Every line of the material is to be quoted verbatim, minus the pictures.

-.-.-

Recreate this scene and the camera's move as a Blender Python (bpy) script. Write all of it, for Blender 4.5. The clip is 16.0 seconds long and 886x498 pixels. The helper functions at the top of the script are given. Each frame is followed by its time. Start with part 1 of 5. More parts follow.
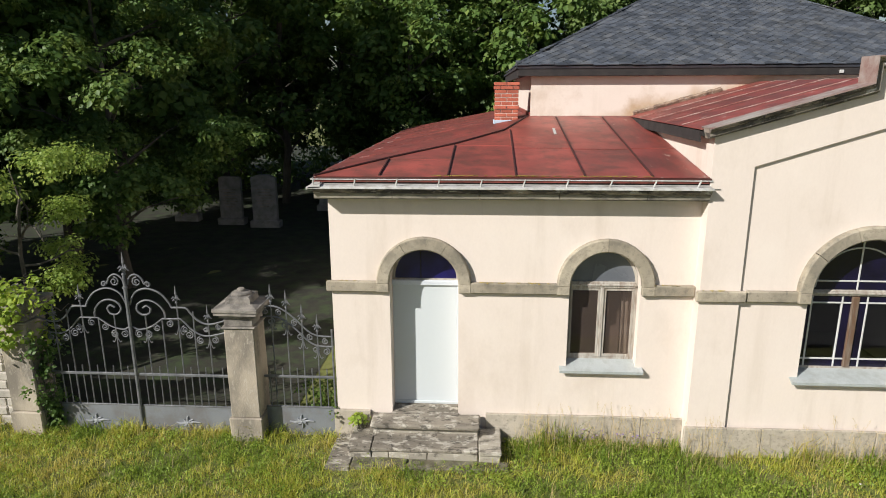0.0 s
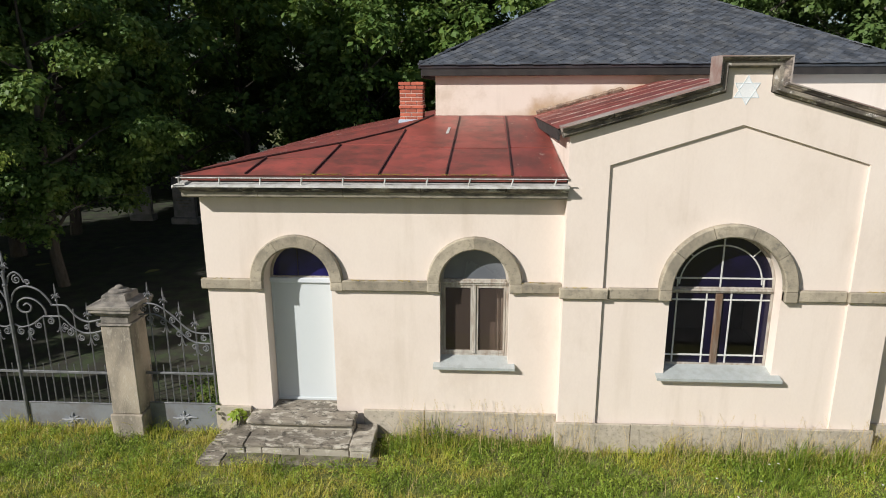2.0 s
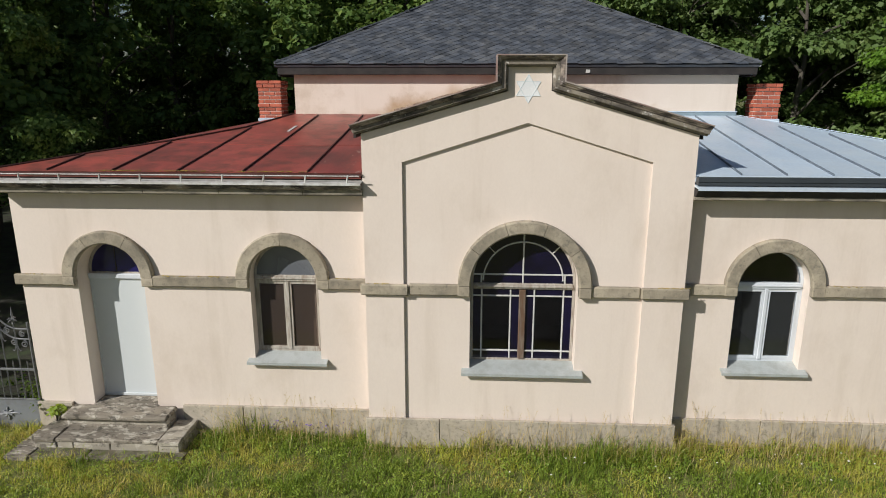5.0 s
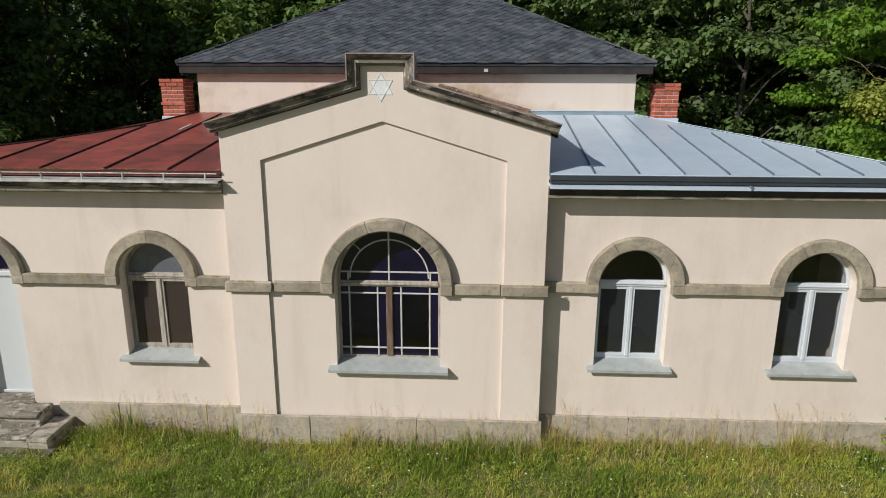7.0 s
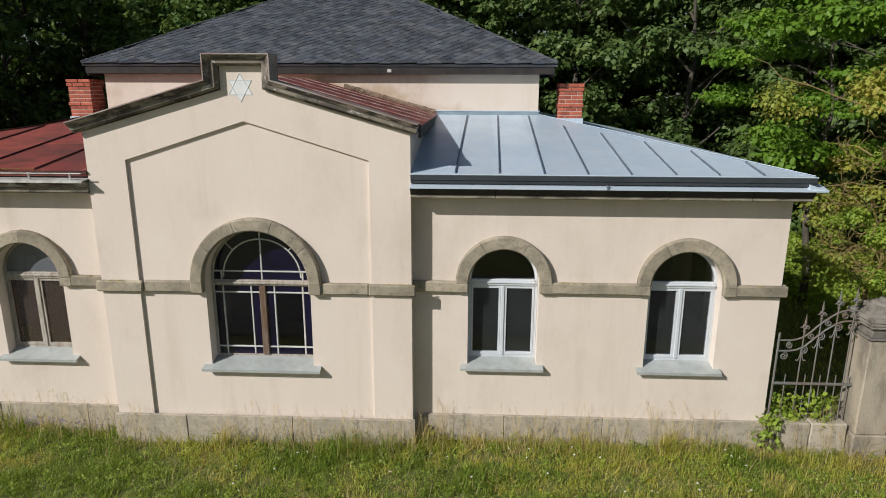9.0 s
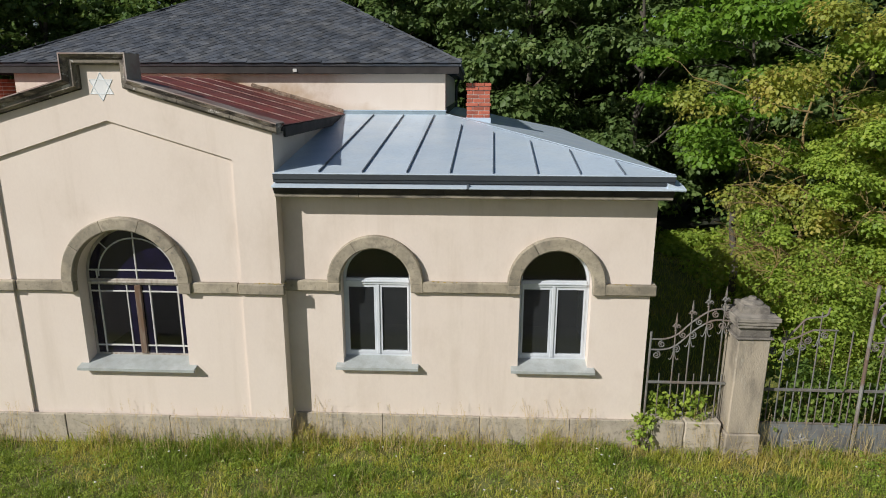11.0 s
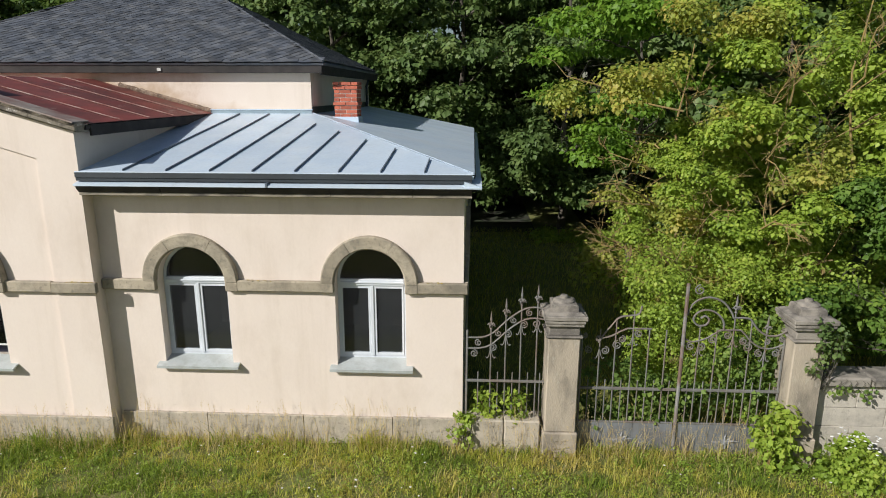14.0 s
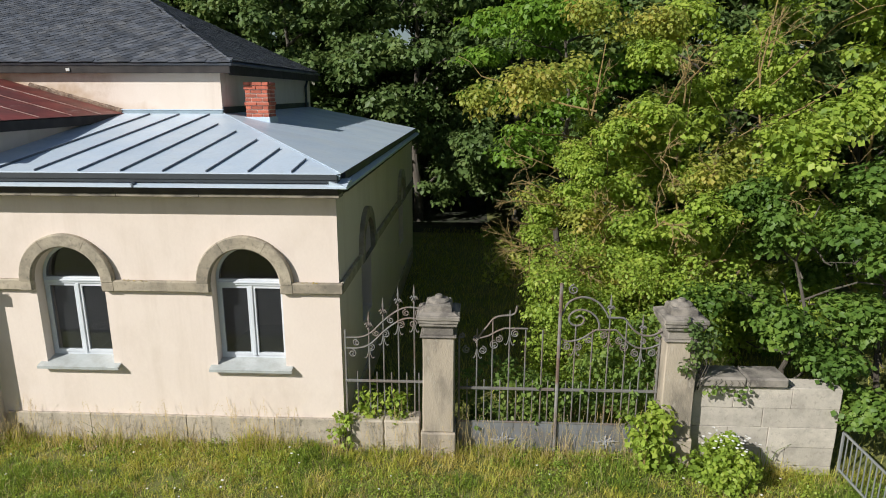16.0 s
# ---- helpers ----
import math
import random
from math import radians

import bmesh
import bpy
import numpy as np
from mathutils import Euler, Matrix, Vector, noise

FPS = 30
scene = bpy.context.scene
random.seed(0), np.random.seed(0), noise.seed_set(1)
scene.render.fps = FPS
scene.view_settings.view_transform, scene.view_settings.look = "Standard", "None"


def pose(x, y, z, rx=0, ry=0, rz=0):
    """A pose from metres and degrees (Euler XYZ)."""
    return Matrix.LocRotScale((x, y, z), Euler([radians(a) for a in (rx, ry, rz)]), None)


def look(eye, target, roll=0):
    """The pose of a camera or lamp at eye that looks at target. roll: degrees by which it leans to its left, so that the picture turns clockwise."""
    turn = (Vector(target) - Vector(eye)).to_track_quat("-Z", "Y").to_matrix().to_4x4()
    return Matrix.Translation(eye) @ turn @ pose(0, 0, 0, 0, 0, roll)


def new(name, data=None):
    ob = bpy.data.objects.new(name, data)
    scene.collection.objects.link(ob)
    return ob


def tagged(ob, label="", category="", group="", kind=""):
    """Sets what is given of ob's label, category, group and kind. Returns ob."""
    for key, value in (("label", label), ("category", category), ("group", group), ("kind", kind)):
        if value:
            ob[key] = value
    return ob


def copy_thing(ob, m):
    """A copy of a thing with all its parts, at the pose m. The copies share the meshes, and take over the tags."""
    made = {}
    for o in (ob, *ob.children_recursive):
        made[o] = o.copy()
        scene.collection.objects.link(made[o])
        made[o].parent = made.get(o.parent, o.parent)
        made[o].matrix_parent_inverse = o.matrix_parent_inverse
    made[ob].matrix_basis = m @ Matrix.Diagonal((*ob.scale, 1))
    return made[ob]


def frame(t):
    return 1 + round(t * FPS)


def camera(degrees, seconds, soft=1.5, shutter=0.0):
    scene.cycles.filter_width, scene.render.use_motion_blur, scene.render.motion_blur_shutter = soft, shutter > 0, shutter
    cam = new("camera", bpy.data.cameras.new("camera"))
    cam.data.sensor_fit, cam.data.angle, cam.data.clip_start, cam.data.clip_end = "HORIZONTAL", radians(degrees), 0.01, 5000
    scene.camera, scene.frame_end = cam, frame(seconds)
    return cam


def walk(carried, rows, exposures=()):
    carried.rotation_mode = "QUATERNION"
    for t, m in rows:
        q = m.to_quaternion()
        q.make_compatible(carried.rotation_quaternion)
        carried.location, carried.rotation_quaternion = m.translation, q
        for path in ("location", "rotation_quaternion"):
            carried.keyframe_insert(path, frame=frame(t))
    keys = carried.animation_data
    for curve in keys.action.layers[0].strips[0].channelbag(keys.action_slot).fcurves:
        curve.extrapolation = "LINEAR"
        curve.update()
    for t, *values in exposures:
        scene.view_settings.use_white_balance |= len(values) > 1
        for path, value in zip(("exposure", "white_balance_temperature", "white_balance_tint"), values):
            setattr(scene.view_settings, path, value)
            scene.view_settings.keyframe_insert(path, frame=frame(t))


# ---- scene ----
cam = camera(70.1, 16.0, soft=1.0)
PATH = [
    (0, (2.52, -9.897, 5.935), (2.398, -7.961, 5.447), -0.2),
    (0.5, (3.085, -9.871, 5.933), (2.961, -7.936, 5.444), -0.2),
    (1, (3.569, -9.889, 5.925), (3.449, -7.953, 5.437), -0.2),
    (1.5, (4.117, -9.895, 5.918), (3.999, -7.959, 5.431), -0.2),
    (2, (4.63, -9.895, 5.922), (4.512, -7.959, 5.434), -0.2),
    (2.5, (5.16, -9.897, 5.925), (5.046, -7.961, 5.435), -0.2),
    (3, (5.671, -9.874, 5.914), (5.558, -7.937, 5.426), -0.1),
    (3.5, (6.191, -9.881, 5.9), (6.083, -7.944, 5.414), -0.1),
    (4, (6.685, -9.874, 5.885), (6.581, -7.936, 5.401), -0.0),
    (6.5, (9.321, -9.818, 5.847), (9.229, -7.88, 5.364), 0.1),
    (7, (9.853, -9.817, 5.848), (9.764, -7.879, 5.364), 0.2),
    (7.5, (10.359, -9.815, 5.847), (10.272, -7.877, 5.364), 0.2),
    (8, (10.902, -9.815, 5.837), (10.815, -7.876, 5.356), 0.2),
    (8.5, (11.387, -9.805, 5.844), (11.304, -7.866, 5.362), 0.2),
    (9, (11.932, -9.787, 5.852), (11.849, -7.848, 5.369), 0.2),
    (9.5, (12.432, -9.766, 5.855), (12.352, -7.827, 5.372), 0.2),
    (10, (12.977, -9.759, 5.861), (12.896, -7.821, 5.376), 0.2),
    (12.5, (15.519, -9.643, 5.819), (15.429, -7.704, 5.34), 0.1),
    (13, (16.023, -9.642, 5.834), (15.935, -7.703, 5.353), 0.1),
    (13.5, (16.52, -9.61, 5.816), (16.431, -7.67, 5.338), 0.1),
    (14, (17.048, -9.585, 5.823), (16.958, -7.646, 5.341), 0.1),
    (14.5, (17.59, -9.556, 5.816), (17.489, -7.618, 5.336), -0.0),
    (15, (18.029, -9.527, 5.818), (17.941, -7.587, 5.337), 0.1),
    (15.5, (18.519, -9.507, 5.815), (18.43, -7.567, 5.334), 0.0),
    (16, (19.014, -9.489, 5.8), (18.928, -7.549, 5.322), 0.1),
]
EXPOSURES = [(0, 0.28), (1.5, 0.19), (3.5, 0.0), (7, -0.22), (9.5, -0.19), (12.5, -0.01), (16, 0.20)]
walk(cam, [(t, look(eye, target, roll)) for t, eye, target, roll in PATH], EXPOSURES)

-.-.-

Written response:
Recreate this scene and the camera's move as a Blender Python (bpy) script. Write all of it, for Blender 4.5. The clip is 16.0 seconds long and 886x498 pixels. The helper functions at the top of the script are given. Each frame is followed by its time. Start with part 1 of 5. More parts follow.
0.0 s
2.0 s
5.0 s
7.0 s
9.0 s
11.0 s
14.0 s
16.0 s
# ---- helpers ----
import math
import random
from math import radians

import bmesh
import bpy
import numpy as np
from mathutils import Euler, Matrix, Vector, noise

FPS = 30
scene = bpy.context.scene
random.seed(0), np.random.seed(0), noise.seed_set(1)
scene.render.fps = FPS
scene.view_settings.view_transform, scene.view_settings.look = "Standard", "None"


def pose(x, y, z, rx=0, ry=0, rz=0):
    """A pose from metres and degrees (Euler XYZ)."""
    return Matrix.LocRotScale((x, y, z), Euler([radians(a) for a in (rx, ry, rz)]), None)


def look(eye, target, roll=0):
    """The pose of a camera or lamp at eye that looks at target. roll: degrees by which it leans to its left, so that the picture turns clockwise."""
    turn = (Vector(target) - Vector(eye)).to_track_quat("-Z", "Y").to_matrix().to_4x4()
    return Matrix.Translation(eye) @ turn @ pose(0, 0, 0, 0, 0, roll)


def new(name, data=None):
    ob = bpy.data.objects.new(name, data)
    scene.collection.objects.link(ob)
    return ob


def tagged(ob, label="", category="", group="", kind=""):
    """Sets what is given of ob's label, category, group and kind. Returns ob."""
    for key, value in (("label", label), ("category", category), ("group", group), ("kind", kind)):
        if value:
            ob[key] = value
    return ob


def copy_thing(ob, m):
    """A copy of a thing with all its parts, at the pose m. The copies share the meshes, and take over the tags."""
    made = {}
    for o in (ob, *ob.children_recursive):
        made[o] = o.copy()
        scene.collection.objects.link(made[o])
        made[o].parent = made.get(o.parent, o.parent)
        made[o].matrix_parent_inverse = o.matrix_parent_inverse
    made[ob].matrix_basis = m @ Matrix.Diagonal((*ob.scale, 1))
    return made[ob]


def frame(t):
    return 1 + round(t * FPS)


def camera(degrees, seconds, soft=1.5, shutter=0.0):
    scene.cycles.filter_width, scene.render.use_motion_blur, scene.render.motion_blur_shutter = soft, shutter > 0, shutter
    cam = new("camera", bpy.data.cameras.new("camera"))
    cam.data.sensor_fit, cam.data.angle, cam.data.clip_start, cam.data.clip_end = "HORIZONTAL", radians(degrees), 0.01, 5000
    scene.camera, scene.frame_end = cam, frame(seconds)
    return cam


def walk(carried, rows, exposures=()):
    carried.rotation_mode = "QUATERNION"
    for t, m in rows:
        q = m.to_quaternion()
        q.make_compatible(carried.rotation_quaternion)
        carried.location, carried.rotation_quaternion = m.translation, q
        for path in ("location", "rotation_quaternion"):
            carried.keyframe_insert(path, frame=frame(t))
    keys = carried.animation_data
    for curve in keys.action.layers[0].strips[0].channelbag(keys.action_slot).fcurves:
        curve.extrapolation = "LINEAR"
        curve.update()
    for t, *values in exposures:
        scene.view_settings.use_white_balance |= len(values) > 1
        for path, value in zip(("exposure", "white_balance_temperature", "white_balance_tint"), values):
            setattr(scene.view_settings, path, value)
            scene.view_settings.keyframe_insert(path, frame=frame(t))


# ---- scene ----
cam = camera(70.1, 16.0, soft=1.0)
PATH = [
    (0, (2.52, -9.897, 5.935), (2.398, -7.961, 5.447), -0.2),
    (0.5, (3.085, -9.871, 5.933), (2.961, -7.936, 5.444), -0.2),
    (1, (3.569, -9.889, 5.925), (3.449, -7.953, 5.437), -0.2),
    (1.5, (4.117, -9.895, 5.918), (3.999, -7.959, 5.431), -0.2),
    (2, (4.63, -9.895, 5.922), (4.512, -7.959, 5.434), -0.2),
    (2.5, (5.16, -9.897, 5.925), (5.046, -7.961, 5.435), -0.2),
    (3, (5.671, -9.874, 5.914), (5.558, -7.937, 5.426), -0.1),
    (3.5, (6.191, -9.881, 5.9), (6.083, -7.944, 5.414), -0.1),
    (4, (6.685, -9.874, 5.885), (6.581, -7.936, 5.401), -0.0),
    (6.5, (9.321, -9.818, 5.847), (9.229, -7.88, 5.364), 0.1),
    (7, (9.853, -9.817, 5.848), (9.764, -7.879, 5.364), 0.2),
    (7.5, (10.359, -9.815, 5.847), (10.272, -7.877, 5.364), 0.2),
    (8, (10.902, -9.815, 5.837), (10.815, -7.876, 5.356), 0.2),
    (8.5, (11.387, -9.805, 5.844), (11.304, -7.866, 5.362), 0.2),
    (9, (11.932, -9.787, 5.852), (11.849, -7.848, 5.369), 0.2),
    (9.5, (12.432, -9.766, 5.855), (12.352, -7.827, 5.372), 0.2),
    (10, (12.977, -9.759, 5.861), (12.896, -7.821, 5.376), 0.2),
    (12.5, (15.519, -9.643, 5.819), (15.429, -7.704, 5.34), 0.1),
    (13, (16.023, -9.642, 5.834), (15.935, -7.703, 5.353), 0.1),
    (13.5, (16.52, -9.61, 5.816), (16.431, -7.67, 5.338), 0.1),
    (14, (17.048, -9.585, 5.823), (16.958, -7.646, 5.341), 0.1),
    (14.5, (17.59, -9.556, 5.816), (17.489, -7.618, 5.336), -0.0),
    (15, (18.029, -9.527, 5.818), (17.941, -7.587, 5.337), 0.1),
    (15.5, (18.519, -9.507, 5.815), (18.43, -7.567, 5.334), 0.0),
    (16, (19.014, -9.489, 5.8), (18.928, -7.549, 5.322), 0.1),
]
EXPOSURES = [(0, 0.28), (1.5, 0.19), (3.5, 0.0), (7, -0.22), (9.5, -0.19), (12.5, -0.01), (16, 0.20)]
walk(cam, [(t, look(eye, target, roll)) for t, eye, target, roll in PATH], EXPOSURES)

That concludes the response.